WHAT TO PRODUCE → Restate the span of lines that starts with the line containing "carried.location, carried.rotation_quaternion = m.translation, q" and ends with the line containing "setattr(scene.view_settings, path, value)", word for word, including both, with nothing else.

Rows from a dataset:
# # # #

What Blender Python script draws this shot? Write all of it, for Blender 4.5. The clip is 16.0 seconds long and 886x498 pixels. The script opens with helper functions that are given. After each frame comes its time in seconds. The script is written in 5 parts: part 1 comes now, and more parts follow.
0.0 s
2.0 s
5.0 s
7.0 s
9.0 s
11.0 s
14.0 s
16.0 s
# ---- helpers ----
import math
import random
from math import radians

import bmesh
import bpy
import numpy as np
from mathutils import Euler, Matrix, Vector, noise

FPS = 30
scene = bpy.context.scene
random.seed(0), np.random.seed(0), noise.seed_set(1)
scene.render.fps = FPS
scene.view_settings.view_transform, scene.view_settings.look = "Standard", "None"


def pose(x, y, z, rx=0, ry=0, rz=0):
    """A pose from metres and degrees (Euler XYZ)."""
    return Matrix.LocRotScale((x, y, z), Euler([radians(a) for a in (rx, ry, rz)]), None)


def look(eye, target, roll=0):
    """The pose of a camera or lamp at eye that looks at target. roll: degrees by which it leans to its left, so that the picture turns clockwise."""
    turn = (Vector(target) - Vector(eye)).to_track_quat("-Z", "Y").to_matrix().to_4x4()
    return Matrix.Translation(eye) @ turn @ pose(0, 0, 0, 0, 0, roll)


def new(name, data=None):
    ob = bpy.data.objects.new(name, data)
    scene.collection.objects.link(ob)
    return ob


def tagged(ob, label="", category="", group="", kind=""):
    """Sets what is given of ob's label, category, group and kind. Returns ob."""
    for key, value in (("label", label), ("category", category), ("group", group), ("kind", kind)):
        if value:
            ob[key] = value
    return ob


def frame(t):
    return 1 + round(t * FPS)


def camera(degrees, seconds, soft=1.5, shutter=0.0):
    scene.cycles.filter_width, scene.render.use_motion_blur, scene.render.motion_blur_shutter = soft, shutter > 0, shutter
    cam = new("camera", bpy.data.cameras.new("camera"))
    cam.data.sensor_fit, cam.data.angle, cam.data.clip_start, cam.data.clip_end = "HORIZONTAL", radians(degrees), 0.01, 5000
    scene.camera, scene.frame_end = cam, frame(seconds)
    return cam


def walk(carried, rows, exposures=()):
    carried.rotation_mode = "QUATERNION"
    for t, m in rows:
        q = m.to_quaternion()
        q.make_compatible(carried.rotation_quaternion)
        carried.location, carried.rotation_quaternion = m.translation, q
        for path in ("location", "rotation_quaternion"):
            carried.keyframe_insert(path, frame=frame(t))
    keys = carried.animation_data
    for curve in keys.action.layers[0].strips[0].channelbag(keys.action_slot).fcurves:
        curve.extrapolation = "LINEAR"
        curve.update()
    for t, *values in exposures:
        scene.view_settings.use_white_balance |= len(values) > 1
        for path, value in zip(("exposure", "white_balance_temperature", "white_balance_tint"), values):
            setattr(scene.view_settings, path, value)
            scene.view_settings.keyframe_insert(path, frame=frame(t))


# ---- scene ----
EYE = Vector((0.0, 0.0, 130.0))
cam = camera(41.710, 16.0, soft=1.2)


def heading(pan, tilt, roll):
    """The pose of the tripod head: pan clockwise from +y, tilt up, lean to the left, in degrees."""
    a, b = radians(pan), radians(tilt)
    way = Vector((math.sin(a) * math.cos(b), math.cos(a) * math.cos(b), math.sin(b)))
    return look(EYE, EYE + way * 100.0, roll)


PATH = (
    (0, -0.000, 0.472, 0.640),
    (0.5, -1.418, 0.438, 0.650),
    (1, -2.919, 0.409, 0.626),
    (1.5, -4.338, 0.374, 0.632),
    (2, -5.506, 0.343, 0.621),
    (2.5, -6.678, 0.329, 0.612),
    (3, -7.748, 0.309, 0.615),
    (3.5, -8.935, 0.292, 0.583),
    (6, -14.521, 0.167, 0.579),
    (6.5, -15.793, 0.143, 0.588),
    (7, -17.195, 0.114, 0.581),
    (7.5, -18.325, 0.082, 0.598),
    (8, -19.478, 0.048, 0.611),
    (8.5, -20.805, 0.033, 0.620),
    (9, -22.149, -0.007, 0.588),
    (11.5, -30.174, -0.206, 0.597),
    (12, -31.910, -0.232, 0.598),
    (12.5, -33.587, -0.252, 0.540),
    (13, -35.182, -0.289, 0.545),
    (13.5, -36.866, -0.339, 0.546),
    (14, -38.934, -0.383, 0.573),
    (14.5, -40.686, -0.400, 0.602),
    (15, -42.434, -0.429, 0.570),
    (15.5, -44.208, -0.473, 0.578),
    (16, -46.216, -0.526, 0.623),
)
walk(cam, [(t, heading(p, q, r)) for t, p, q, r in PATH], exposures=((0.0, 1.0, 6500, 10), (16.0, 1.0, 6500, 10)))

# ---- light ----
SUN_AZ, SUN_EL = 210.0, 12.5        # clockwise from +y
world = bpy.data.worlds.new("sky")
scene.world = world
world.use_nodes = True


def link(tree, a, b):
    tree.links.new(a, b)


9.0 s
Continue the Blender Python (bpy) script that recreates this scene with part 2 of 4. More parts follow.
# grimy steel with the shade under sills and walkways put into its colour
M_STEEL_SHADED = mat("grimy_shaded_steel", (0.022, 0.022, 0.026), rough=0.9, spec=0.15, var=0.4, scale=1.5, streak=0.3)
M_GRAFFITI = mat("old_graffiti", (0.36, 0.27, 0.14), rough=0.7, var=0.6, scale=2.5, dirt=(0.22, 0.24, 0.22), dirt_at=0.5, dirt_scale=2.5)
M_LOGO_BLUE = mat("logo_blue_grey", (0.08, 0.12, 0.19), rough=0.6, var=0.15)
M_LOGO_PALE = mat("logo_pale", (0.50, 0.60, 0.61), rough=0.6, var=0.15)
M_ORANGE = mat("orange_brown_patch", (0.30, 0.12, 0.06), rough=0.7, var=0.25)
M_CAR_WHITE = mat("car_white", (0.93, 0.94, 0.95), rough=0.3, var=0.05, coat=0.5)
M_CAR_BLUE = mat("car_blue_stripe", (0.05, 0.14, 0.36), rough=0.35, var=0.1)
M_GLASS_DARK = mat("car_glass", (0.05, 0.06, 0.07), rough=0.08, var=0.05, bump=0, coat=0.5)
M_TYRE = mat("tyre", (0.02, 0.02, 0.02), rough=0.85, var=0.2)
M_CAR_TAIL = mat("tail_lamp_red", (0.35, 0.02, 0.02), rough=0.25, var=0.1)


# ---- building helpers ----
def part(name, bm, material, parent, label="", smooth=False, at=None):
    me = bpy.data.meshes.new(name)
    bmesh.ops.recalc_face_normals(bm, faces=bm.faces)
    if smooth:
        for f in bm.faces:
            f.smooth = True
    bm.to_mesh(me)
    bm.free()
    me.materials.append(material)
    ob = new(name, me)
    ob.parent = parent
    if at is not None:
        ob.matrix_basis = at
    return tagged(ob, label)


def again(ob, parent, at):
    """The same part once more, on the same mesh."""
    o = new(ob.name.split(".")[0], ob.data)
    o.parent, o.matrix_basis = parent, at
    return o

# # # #

ANSWER TO THIS EXERCISE →
        carried.location, carried.rotation_quaternion = m.translation, q
        for path in ("location", "rotation_quaternion"):
            carried.keyframe_insert(path, frame=frame(t))
    keys = carried.animation_data
    for curve in keys.action.layers[0].strips[0].channelbag(keys.action_slot).fcurves:
        curve.extrapolation = "LINEAR"
        curve.update()
    for t, *values in exposures:
        scene.view_settings.use_white_balance |= len(values) > 1
        for path, value in zip(("exposure", "white_balance_temperature", "white_balance_tint"), values):
            setattr(scene.view_settings, path, value)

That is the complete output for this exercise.